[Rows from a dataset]
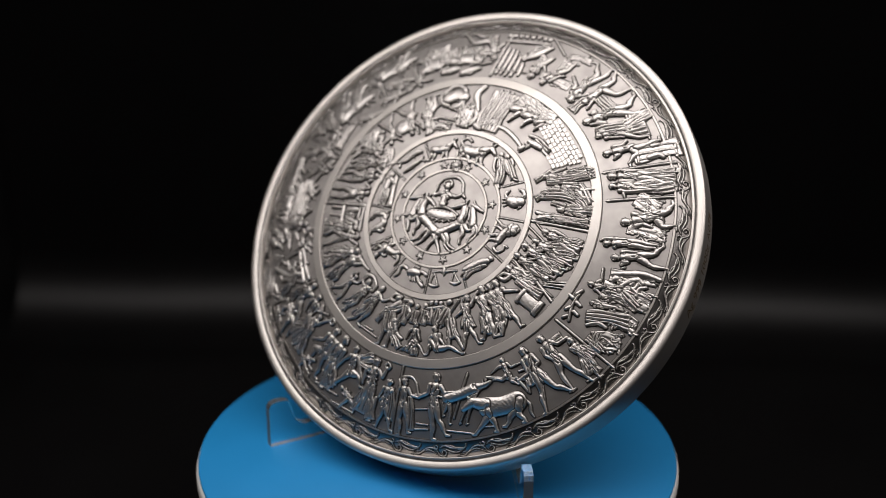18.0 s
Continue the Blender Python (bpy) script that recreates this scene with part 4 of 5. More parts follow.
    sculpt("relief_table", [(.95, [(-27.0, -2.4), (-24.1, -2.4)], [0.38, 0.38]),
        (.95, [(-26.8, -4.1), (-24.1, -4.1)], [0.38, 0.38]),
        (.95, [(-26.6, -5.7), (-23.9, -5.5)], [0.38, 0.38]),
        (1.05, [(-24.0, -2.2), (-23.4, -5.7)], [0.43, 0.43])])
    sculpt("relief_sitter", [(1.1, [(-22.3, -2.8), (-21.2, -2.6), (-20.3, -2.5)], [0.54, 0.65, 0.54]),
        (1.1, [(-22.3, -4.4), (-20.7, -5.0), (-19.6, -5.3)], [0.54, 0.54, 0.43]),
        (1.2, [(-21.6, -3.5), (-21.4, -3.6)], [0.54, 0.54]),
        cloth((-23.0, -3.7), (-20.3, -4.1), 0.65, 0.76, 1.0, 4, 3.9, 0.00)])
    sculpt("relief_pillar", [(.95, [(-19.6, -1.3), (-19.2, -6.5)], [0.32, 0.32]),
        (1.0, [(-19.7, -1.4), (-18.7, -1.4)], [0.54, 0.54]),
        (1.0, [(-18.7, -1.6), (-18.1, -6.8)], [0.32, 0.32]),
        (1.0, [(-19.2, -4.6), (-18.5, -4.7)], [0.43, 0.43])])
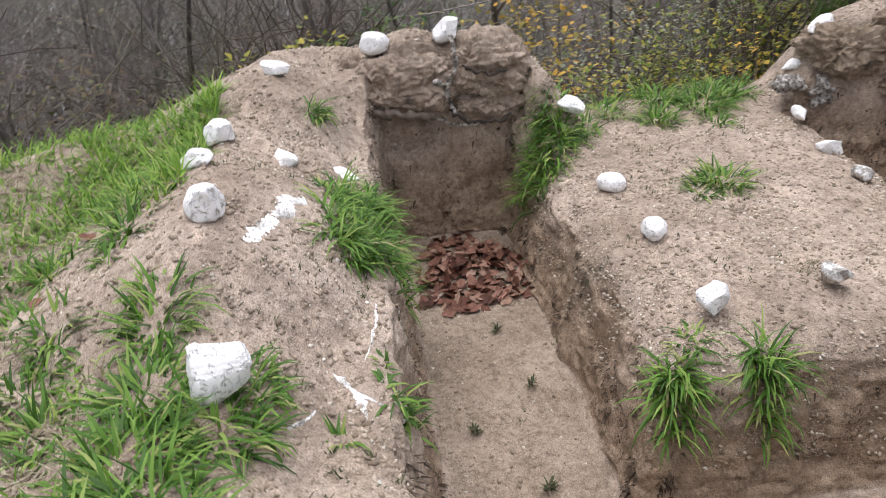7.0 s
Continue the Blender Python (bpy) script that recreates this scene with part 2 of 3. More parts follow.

Directions for this task: Retype each record exactly as it stands, but do not include the pictures.

Solution below:
18.0 s
Continue the Blender Python (bpy) script that recreates this scene with part 4 of 5. More parts follow.
    sculpt("relief_table", [(.95, [(-27.0, -2.4), (-24.1, -2.4)], [0.38, 0.38]),
        (.95, [(-26.8, -4.1), (-24.1, -4.1)], [0.38, 0.38]),
        (.95, [(-26.6, -5.7), (-23.9, -5.5)], [0.38, 0.38]),
        (1.05, [(-24.0, -2.2), (-23.4, -5.7)], [0.43, 0.43])])
    sculpt("relief_sitter", [(1.1, [(-22.3, -2.8), (-21.2, -2.6), (-20.3, -2.5)], [0.54, 0.65, 0.54]),
        (1.1, [(-22.3, -4.4), (-20.7, -5.0), (-19.6, -5.3)], [0.54, 0.54, 0.43]),
        (1.2, [(-21.6, -3.5), (-21.4, -3.6)], [0.54, 0.54]),
        cloth((-23.0, -3.7), (-20.3, -4.1), 0.65, 0.76, 1.0, 4, 3.9, 0.00)])
    sculpt("relief_pillar", [(.95, [(-19.6, -1.3), (-19.2, -6.5)], [0.32, 0.32]),
        (1.0, [(-19.7, -1.4), (-18.7, -1.4)], [0.54, 0.54]),
        (1.0, [(-18.7, -1.6), (-18.1, -6.8)], [0.32, 0.32]),
        (1.0, [(-19.2, -4.6), (-18.5, -4.7)], [0.43, 0.43])])
7.0 s
Continue the Blender Python (bpy) script that recreates this scene with part 2 of 3. More parts follow.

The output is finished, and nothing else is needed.